With 3000 feet of gain in just over 4 miles it should come as no surprise that this hike begins climbing right out of the gate. The weather was perfect. The lower trail through the woods is lined with beautiful rhodies in full bloom, and with streaks of sunlight slipping in, the path is stunning. At just .5 miles I hear birdsong and realize already that I am overdressed. A rookie move. 

About a third of the way up the rhodies thin and give way to treetops, shadows and sunlight. Wildflowers are blooming and in the gravel drainage shoots, you begin to get your first good views of what will be a stunning view along the horizon of five volcanoes. The trail has just enough shade to create good stopping points to let your lungs recover briefly as you make your push to the top. 

The last hundred yards is gorgeous. At the top you enjoy 360° views. You see five volcanoes to the east across the Cascade range, Rainier, Adams, St Helens, Baker and Glacier Peak. You’ll also enjoy views of Puget Sound, the San Juan Islands and the Salish Sea. To the south and west you can see Mount Constance, Warrior Peak, Mount Mystery, and Mount Deception. 

I made it down in about half the time I took going up. Taking in the last views from over 6000 feet the trail descends quickly and by the time you reach the shade of the rhodie-lined woods it’s easy to forget the grueling grade going up. 

I stopped in Port Gamble on my way home for a visit with Heidi and her fabulous dogs at The Artful Ewe. One of my favorite people and one of my favorite places. I didn’t remember a photo but here is a photo from my last visit. 

A perfect finish to a great day. 

And now, I rest up for the next adventure, knowing I can do most everything left on my summer to-do list!

14 Comments on “Mount Townsend : A Summer Ritual

  1. I’m grateful that I love the wee hours. It’s a completely different experience that so many miss out on!

  2. Spectacular pix. And wonderful account of the day. Inspiring me to push myself a little harder. Love the oh-dark-thirty wake-up too 🙂

  3. You are such a badass, Bonnie Rae! What a glorious trail leading to breathtaking views! Thanks for sharing these photos, which are also fantastic! I am in total awe! 🌞

    • Thank you so much! It’s a really beautiful trail and the views make it all worthwhile. I always like to *think* I’m a badass, but mostly I am really, really lucky to live here! Thanks for writing.

  4. Wow!! Not sure I could do that so I appreciate you taking us along!! Heading to White River on Wednesday. I feel better prepared with your recent reports! Ready for snow or flowers or both!! Thank you!

    • You will have some beautiful weather for your trip! I think I’ll be at Sheep Lake on Weds. Hope you let me know how your trip goes. Happy Anniversary!

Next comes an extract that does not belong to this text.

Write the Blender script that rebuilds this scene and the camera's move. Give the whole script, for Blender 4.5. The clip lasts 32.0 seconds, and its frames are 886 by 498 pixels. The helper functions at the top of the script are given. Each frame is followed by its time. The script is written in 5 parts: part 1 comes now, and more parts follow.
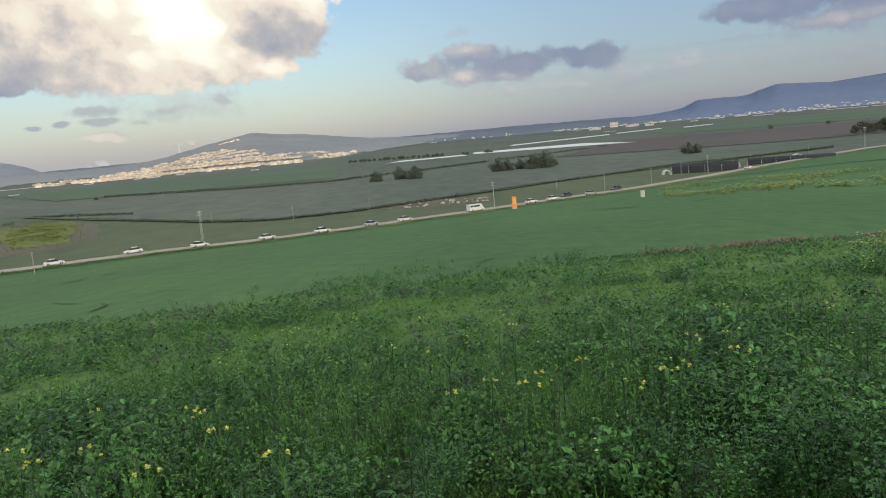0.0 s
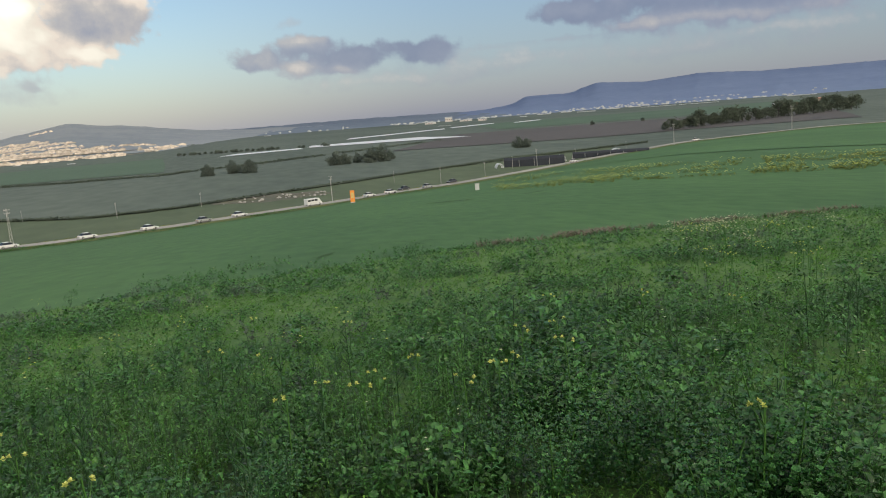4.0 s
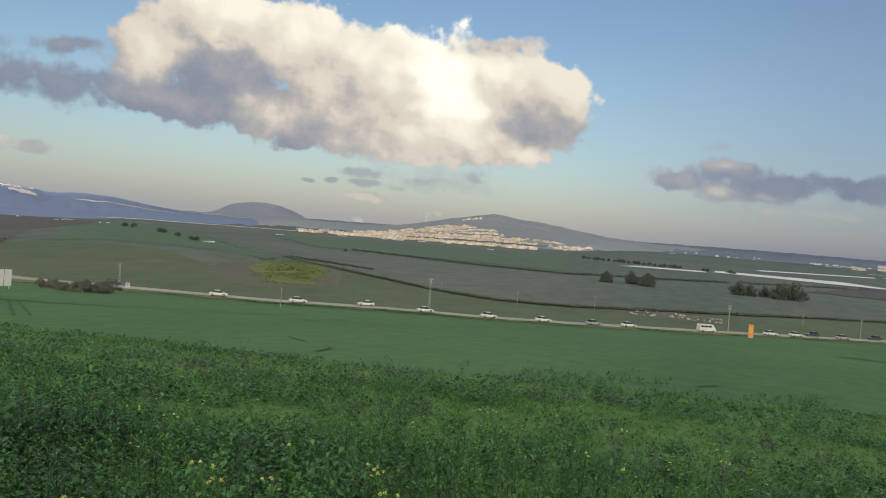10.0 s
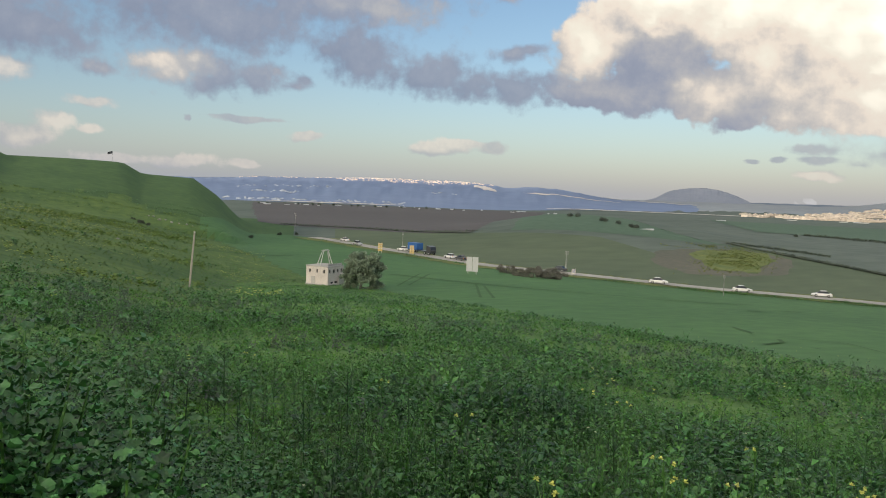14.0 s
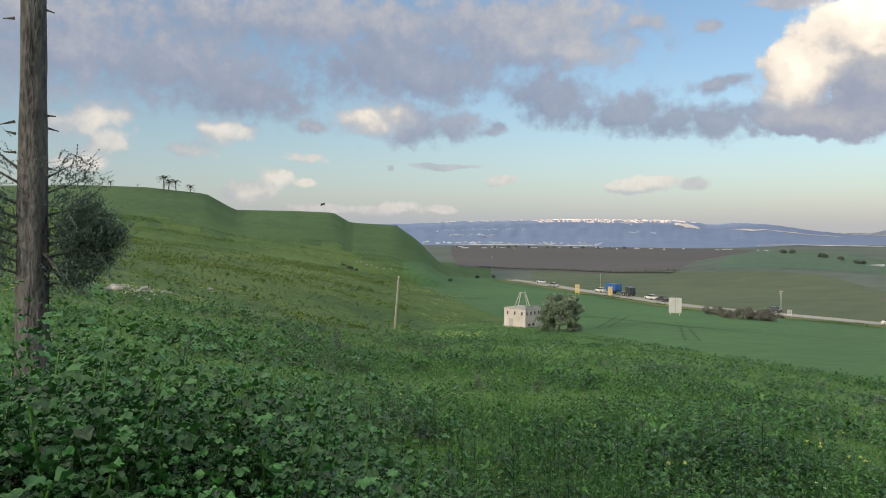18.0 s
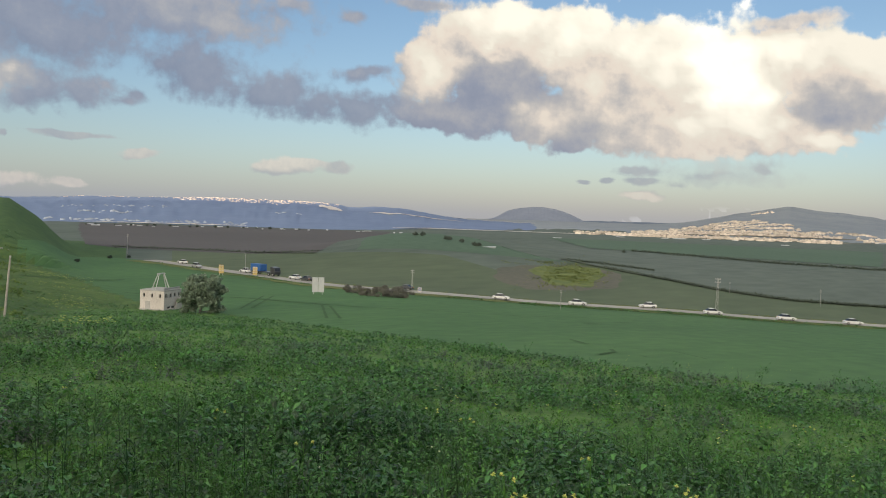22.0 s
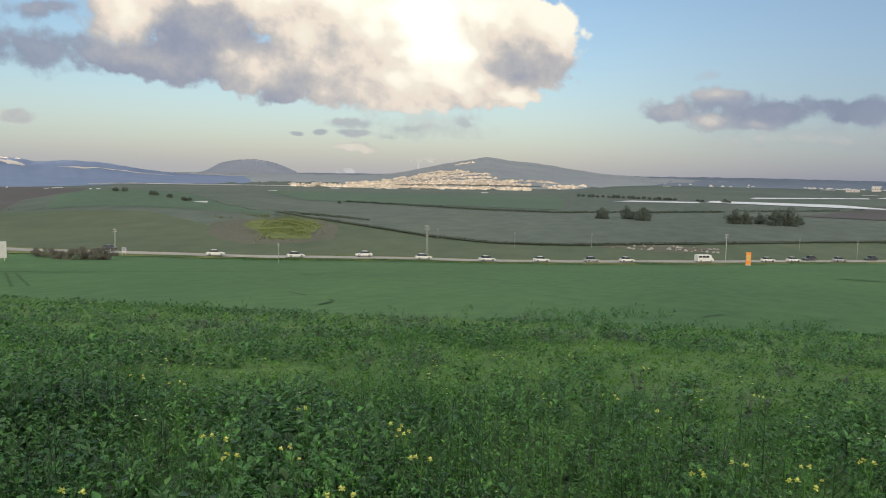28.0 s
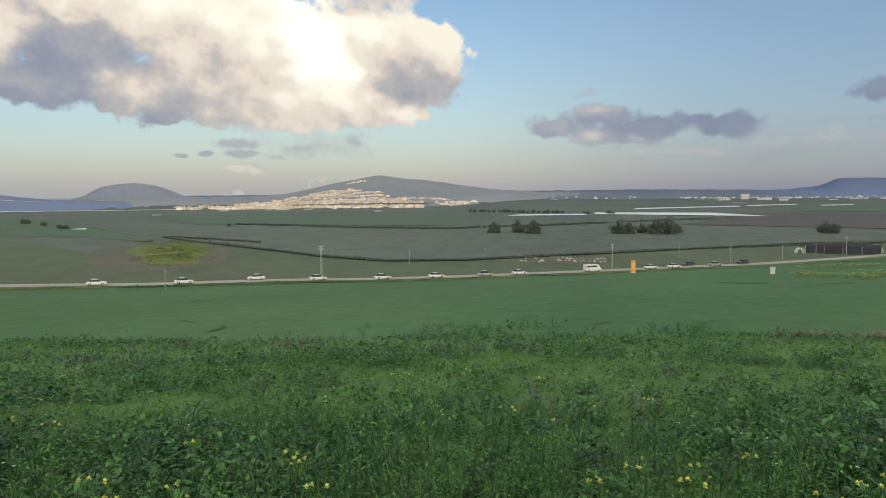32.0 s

  5. Ditto that “what were you thinking?” But I know, I’ve done it too, on this very hike. I won’t again. As grueling as the upshit is, down is just as hard for me. But the trail is beautiful, and the top stupendous. And I am thinking of repeating another one this summer that I said I would never do again. So there you have it. We follow our heart instead of our brain. Good on ya!

    • Well, if I’m telling the truth I guess the world feels less safe to me these days. I’m not great with navigation either, so I’m okay doing familiar trails. I have nothing to prove. I have fresh eyes every time I step onto the path, new or familiar, and always have an unexpected experience. That said, I do have a couple new ones on my list for this summer, so we’ll see!

  6. Oh this collection of photos really is spectacular, and you have made me realize I have not been pushing myself to hike this year. But I could. I could do like you and just take 2/3 of a day and go, and I know I would love it so what am I doing at home? Funny about the rookie move of overdressing. I can relate. I get so mad at myself when I do that, because I know better. I love, love, love the shots of the trail. You really have made me ache to get out there. Thank you. <3

    • Yes, Crystal! I love your adventure tales. If you hike in Oregon I might just have a new place on my list. Thanks for taking the journey with me. I had just started feeling like I had my packing and clothing down to a science. Next time!

    • Haha … right? What WAS I thinking? Well, mostly about the view and that sweet mountain air and that going down was a breeze by comparison. And I don’t feel as bad as I thought I would today!

    • Thanks so much, Deb. Sorry I didn’t see you on my visit yesterday. The hike was a challenge, but the reward was great.